Écologies / Ecologies met en scène Julie Roch Cuerrier, Caroline Mauxion et Jessica Slipp, trois artistes de la relève, qui font preuve d’une maîtrise assurée et assumée des codes actuels, donc assortie du refus de se plier aux dictats du « consommable sur-le-champ ».

Les amateurs de mystère ont été servis ! Qu’ont-ils pu voir ? Sur toute la longueur d’un mur, des reproductions grand format de cahiers d’écoliers parcourus de lignes apparemment erratiques, flanquées de paires d’écouteurs ; au sol, des simili roches en papier texturé auxquelles se mêlaient de vraies pierres, évocatrices de longues promenades sur une berge ; neuf photos- tableaux monochromes apparemment identiques, où une lumière ambiante semblait se réfléchir sur des surfaces violettes lustrées ; un album de géographie ouvert sur deux pages, d’où océans et continents s’étaient effacés ; au mur, de petits sacs en plastique numérotés contenant des pigments et un énigmatique monochrome vert- bleu de taille moyenne ; dans l’entrée, enfin, sur une étroite vitre tramée, appuyée au sol et dressée à hauteur du regard, la projection d’une vidéo légèrement floue montrant une grande cavité carrée creusée dans le roc, où une mer turquoise montait et redescendait inlassablement, majestueusement, dans un mouvement hypnotique – ineffable respiration de Gaïa.

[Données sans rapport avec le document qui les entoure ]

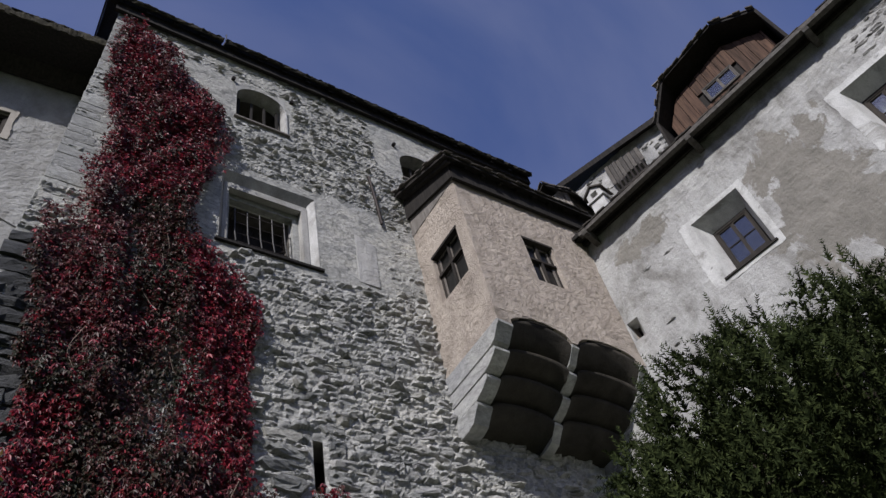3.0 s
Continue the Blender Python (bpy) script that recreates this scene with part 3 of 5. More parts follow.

La visite guidée s’imposait donc, pour déchiffrer ces trois démarches qui, bien que réfractaires aux interprétations faciles, ne s’en montraient pas moins hautement évocatrices grâce à leur aspect formel par lequel chacune, à sa manière, interpellait les sens.

Intrigants reflets immuables

Caroline Mauxion est partie du roman Les vagues de Virginia Woolf – égérie de l’exposition, elle voulait se fondre, et non s’imposer, dans le paysage – où les histoires de six personnages sont rythmées par la transformation d’un paysage côtier au cours d’une journée.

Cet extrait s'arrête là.